▸ **Data supplied**:
********

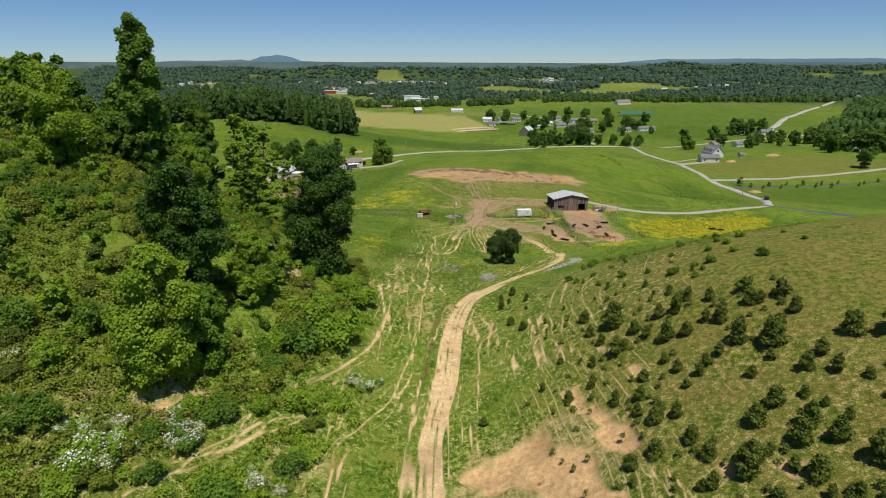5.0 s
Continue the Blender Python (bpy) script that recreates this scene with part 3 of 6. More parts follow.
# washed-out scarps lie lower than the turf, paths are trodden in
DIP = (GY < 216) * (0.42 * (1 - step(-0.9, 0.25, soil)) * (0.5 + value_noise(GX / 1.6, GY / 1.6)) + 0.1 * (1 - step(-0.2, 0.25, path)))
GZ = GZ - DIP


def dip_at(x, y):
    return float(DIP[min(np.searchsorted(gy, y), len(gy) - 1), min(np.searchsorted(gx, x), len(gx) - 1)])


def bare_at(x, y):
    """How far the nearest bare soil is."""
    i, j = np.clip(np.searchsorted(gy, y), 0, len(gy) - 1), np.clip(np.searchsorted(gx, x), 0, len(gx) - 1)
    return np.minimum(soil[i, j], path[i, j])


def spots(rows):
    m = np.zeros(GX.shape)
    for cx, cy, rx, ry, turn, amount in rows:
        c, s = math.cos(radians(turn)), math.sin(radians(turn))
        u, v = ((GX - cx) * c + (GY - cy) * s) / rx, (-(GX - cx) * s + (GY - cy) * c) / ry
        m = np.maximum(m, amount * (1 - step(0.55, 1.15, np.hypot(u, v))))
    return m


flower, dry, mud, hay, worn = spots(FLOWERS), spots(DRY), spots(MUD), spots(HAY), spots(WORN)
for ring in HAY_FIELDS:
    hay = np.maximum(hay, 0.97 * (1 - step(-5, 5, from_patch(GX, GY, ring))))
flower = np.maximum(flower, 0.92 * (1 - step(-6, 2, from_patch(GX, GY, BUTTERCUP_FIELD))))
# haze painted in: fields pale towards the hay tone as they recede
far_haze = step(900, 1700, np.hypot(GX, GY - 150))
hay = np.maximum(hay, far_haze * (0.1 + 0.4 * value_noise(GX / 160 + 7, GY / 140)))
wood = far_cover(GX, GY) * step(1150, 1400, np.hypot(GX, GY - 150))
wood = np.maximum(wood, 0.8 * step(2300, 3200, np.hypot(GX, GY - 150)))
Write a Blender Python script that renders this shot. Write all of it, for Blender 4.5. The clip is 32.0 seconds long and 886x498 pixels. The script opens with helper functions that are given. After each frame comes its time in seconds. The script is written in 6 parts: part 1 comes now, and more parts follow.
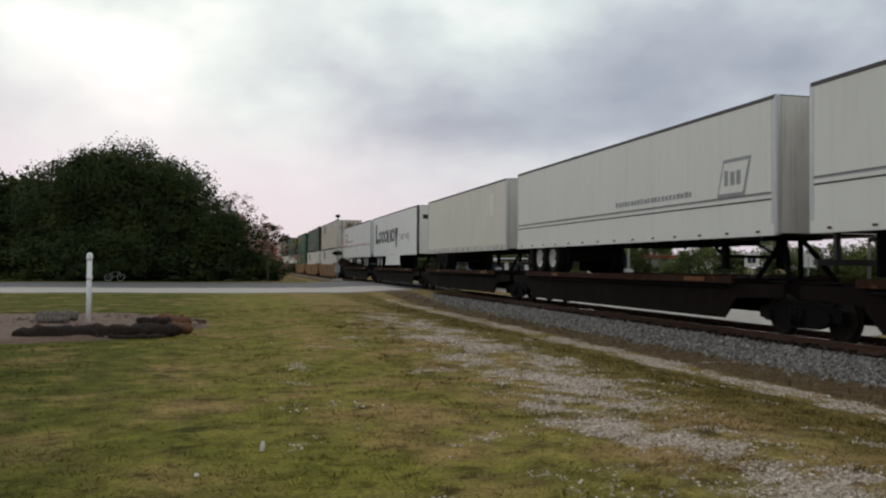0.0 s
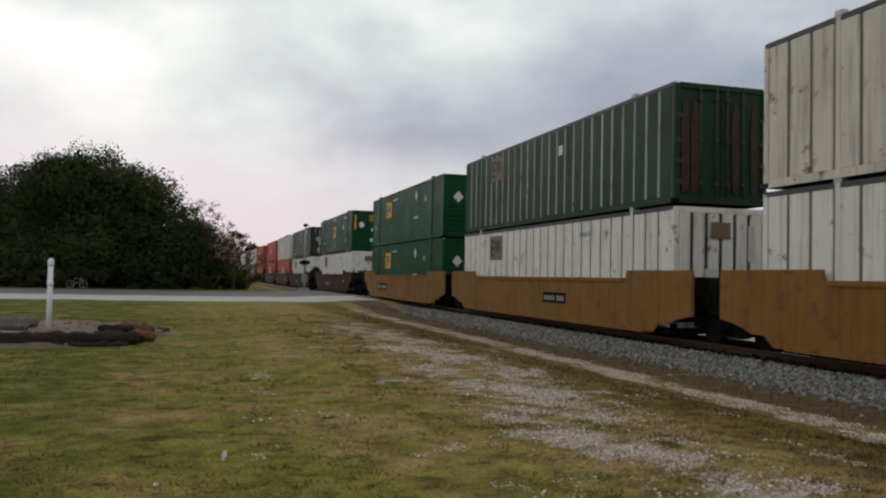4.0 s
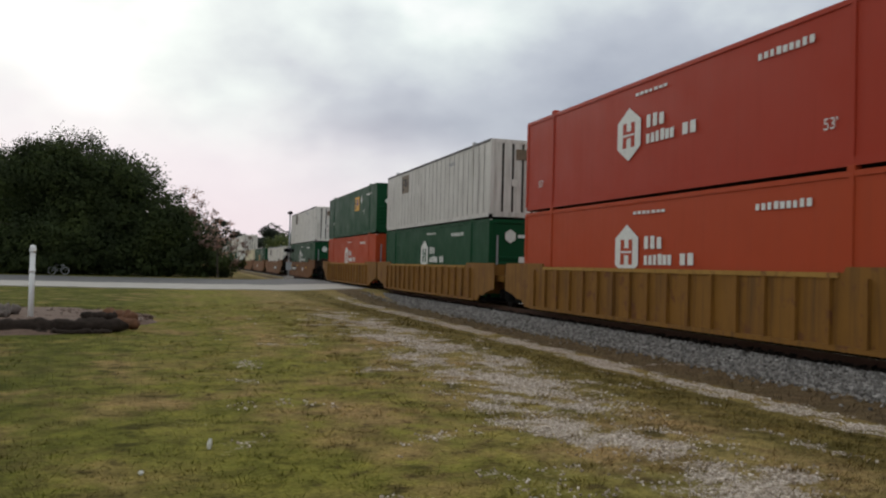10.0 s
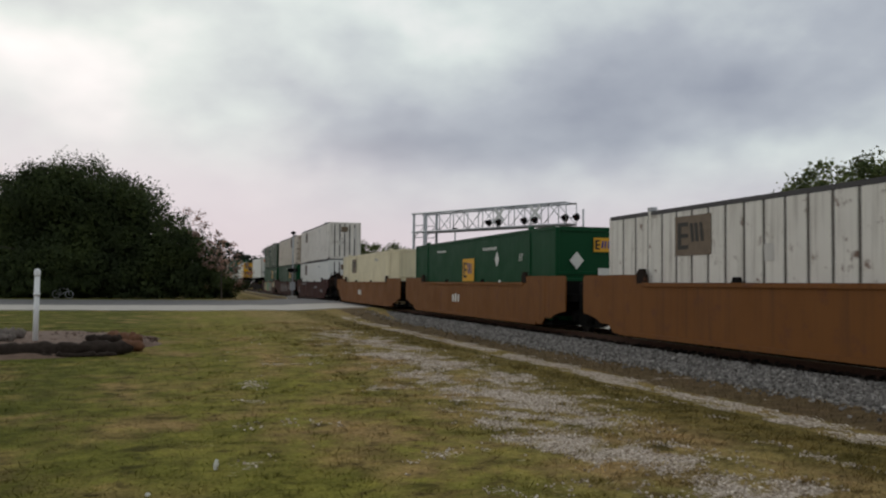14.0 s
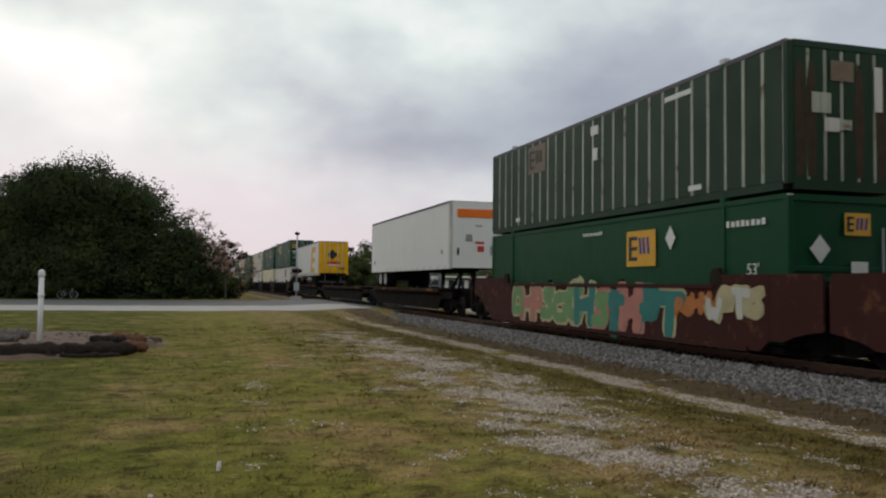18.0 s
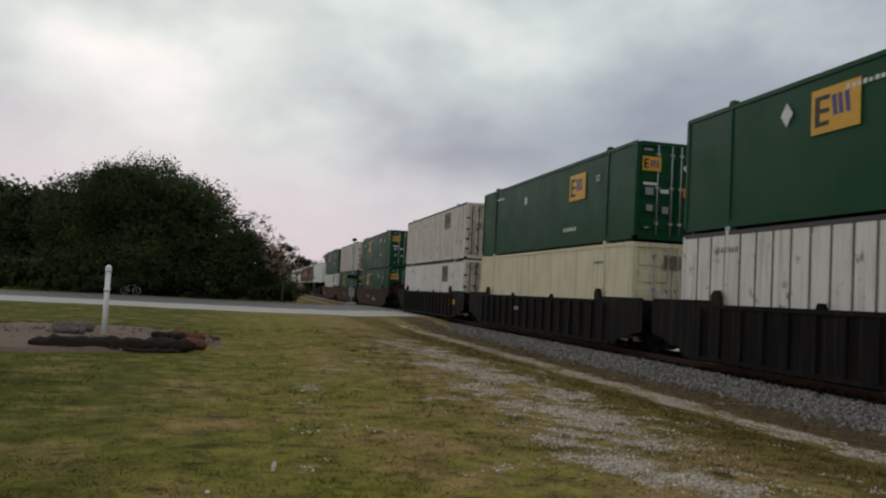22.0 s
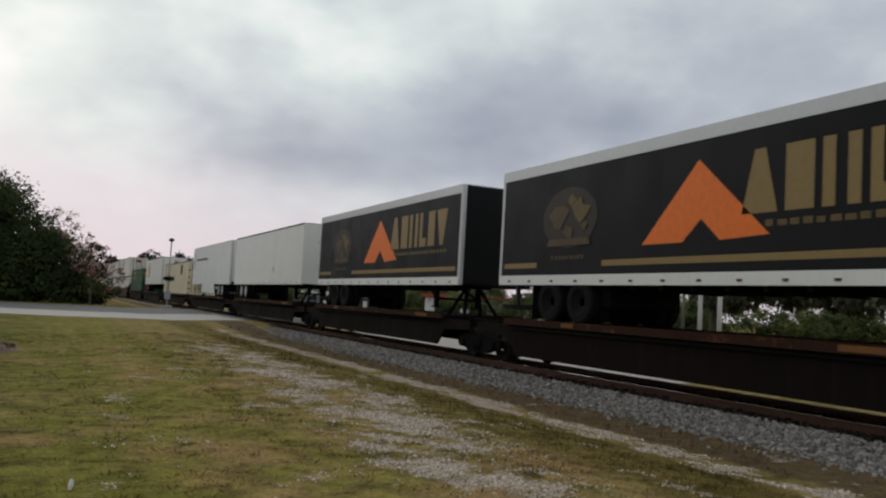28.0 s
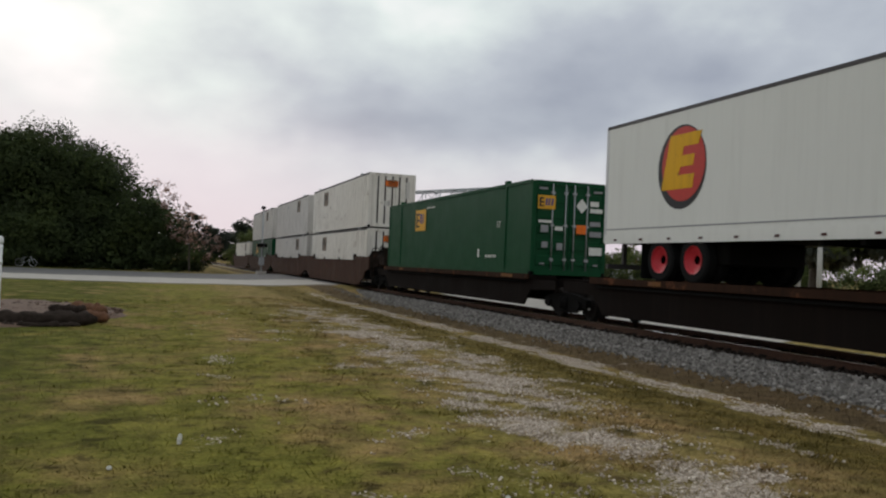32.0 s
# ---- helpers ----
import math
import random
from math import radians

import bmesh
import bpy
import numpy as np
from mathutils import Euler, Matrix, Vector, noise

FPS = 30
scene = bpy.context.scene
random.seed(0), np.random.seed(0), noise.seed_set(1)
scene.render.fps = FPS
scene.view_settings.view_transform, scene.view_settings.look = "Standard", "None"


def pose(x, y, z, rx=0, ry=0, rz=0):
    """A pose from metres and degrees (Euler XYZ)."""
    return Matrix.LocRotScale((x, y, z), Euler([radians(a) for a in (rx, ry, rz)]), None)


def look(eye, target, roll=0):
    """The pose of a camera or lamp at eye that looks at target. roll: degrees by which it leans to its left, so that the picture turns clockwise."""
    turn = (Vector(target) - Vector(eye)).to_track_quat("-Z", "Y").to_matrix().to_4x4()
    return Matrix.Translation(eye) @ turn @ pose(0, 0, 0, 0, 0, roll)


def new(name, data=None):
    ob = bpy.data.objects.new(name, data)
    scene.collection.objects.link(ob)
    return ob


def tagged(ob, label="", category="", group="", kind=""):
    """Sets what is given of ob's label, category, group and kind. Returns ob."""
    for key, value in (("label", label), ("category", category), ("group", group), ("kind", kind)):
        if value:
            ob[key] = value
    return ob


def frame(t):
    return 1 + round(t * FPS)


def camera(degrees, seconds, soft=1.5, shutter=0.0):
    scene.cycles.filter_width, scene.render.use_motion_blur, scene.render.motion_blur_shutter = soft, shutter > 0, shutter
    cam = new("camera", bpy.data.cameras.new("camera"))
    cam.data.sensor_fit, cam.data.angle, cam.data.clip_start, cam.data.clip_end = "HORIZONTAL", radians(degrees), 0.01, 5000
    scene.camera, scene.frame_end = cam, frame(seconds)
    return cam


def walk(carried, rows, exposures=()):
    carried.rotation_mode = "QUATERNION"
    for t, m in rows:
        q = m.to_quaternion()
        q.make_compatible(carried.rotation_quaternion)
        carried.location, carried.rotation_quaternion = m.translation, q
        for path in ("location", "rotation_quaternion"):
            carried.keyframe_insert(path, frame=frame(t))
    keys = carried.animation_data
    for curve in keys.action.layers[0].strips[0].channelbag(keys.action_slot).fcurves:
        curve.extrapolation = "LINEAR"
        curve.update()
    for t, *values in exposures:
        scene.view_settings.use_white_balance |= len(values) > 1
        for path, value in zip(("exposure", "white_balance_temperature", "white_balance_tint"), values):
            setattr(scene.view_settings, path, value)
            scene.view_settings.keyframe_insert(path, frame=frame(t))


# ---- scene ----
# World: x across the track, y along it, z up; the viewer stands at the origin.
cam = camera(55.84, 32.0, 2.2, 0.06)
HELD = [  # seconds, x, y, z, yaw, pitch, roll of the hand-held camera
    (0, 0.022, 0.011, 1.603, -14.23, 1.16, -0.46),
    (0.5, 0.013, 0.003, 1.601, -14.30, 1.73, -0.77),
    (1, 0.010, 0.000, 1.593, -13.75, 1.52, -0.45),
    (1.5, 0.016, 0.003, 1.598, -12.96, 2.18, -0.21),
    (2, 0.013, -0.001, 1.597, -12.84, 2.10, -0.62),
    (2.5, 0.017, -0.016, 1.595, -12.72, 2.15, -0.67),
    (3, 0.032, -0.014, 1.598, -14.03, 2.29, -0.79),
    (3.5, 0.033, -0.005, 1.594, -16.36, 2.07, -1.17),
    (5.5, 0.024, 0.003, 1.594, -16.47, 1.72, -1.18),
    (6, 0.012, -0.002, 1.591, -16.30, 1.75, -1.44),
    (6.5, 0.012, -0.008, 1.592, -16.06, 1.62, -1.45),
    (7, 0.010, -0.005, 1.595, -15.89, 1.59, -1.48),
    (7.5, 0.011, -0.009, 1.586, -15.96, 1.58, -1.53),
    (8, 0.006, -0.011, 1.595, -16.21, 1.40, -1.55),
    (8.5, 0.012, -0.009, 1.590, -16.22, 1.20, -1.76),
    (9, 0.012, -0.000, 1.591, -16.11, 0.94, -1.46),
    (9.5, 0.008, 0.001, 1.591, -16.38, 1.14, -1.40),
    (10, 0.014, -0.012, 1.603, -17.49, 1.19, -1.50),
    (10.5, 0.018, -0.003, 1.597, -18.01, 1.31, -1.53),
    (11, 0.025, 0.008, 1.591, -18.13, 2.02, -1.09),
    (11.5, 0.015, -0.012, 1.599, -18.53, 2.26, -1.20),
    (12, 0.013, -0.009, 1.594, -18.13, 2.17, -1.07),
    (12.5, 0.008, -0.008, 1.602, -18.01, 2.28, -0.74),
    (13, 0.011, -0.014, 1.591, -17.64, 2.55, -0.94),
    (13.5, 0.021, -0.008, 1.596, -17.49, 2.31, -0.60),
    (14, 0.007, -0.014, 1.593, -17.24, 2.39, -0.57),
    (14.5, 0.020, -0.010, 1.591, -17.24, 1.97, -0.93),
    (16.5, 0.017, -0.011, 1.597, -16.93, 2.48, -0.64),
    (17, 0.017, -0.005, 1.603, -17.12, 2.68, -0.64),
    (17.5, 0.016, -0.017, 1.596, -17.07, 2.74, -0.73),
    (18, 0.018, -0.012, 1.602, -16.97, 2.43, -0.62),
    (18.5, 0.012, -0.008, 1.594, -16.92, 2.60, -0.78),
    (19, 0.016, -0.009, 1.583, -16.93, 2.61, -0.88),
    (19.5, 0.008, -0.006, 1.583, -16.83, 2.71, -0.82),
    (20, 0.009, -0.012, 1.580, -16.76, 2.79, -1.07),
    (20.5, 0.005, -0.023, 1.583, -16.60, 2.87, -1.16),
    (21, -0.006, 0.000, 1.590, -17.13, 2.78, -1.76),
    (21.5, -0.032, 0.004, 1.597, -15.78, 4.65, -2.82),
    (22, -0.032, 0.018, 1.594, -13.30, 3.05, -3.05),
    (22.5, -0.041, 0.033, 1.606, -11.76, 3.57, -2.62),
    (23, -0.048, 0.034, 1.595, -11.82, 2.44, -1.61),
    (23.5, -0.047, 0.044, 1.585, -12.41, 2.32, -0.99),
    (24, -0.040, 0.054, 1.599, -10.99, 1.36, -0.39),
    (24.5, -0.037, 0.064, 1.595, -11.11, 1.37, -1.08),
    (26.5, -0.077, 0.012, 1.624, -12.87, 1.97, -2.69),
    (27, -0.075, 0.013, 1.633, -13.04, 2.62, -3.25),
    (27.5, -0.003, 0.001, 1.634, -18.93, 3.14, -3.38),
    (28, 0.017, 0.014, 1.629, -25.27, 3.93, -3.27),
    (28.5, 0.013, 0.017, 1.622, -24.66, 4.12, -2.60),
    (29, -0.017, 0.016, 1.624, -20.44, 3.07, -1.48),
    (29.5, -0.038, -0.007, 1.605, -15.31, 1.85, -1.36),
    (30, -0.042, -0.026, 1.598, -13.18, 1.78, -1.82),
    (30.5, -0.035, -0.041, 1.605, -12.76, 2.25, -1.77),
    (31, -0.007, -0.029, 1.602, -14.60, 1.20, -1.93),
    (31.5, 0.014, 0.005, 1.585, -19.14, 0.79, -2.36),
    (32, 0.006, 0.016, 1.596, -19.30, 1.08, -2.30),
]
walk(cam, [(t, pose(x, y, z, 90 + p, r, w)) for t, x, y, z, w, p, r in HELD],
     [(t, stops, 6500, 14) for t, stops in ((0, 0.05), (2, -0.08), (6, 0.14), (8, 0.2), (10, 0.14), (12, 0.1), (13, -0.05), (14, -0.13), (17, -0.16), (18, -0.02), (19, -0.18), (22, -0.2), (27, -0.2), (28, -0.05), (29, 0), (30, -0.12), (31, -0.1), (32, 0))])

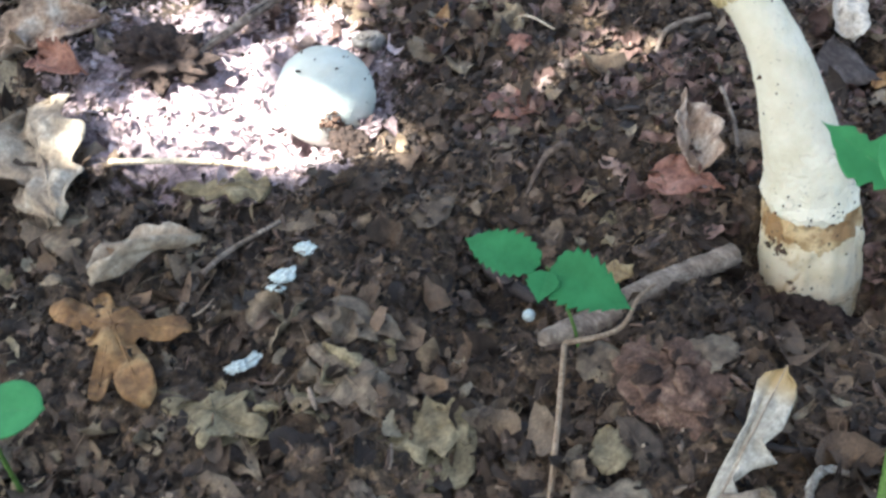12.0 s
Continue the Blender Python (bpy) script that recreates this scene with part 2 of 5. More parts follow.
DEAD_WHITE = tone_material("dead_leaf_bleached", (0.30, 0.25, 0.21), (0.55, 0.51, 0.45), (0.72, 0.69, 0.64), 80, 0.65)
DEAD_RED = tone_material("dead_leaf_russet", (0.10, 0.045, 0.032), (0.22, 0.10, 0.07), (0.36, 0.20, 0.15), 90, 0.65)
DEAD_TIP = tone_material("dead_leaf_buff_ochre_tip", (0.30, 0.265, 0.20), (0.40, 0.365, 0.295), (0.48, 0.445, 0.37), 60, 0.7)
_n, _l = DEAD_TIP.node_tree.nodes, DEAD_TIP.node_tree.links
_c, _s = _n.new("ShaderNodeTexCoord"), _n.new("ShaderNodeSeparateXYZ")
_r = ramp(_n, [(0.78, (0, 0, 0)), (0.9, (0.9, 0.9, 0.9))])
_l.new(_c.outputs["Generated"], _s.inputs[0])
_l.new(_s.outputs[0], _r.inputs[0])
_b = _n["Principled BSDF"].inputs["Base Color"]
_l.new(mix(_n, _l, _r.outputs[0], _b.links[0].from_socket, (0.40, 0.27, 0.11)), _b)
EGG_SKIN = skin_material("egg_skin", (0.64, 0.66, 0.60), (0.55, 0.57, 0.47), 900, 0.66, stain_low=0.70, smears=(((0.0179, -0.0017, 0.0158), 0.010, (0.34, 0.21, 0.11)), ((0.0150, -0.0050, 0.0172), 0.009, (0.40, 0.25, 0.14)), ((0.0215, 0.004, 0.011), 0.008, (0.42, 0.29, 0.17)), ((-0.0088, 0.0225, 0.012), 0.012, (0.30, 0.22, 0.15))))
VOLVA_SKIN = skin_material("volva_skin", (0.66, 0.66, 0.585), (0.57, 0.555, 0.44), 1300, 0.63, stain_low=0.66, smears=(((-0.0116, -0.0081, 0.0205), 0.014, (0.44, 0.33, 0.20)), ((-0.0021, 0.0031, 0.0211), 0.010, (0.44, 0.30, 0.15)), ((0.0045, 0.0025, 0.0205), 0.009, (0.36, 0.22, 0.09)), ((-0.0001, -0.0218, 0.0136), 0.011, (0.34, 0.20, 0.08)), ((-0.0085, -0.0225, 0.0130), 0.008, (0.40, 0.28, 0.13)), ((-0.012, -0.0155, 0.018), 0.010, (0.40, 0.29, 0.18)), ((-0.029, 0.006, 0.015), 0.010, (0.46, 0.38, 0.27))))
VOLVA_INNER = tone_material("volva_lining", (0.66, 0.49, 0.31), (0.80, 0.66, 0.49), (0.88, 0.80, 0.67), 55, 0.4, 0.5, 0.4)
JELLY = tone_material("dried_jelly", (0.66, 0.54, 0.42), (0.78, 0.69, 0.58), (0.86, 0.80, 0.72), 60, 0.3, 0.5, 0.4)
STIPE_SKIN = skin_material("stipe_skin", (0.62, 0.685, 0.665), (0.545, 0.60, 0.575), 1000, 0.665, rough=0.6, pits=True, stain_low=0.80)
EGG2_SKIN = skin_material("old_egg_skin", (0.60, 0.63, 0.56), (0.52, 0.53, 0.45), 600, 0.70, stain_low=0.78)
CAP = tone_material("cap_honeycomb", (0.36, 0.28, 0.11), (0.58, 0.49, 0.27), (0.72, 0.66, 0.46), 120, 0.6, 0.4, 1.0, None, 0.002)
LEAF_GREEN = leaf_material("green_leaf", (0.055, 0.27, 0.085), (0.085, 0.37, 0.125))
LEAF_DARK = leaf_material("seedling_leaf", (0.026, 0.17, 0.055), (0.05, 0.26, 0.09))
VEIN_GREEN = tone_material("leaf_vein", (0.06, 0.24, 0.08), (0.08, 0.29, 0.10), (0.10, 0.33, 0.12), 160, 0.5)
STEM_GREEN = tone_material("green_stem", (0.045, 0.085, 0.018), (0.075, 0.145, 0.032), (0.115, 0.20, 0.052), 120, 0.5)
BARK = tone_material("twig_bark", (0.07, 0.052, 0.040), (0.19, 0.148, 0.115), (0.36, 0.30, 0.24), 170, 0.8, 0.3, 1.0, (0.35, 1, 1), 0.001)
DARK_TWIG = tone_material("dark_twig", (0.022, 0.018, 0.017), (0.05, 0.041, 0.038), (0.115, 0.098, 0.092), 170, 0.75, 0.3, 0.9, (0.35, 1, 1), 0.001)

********

▸ **Your task**: Begin with the line that has "for t, m in" in the listing above and end after the line that has "for path in"; output those lines exactly.

▸ **Output of the exercise**:
    for t, m in rows:
        q = m.to_quaternion()
        q.make_compatible(carried.rotation_quaternion)
        carried.location, carried.rotation_quaternion = m.translation, q
        for path in ("location", "rotation_quaternion"):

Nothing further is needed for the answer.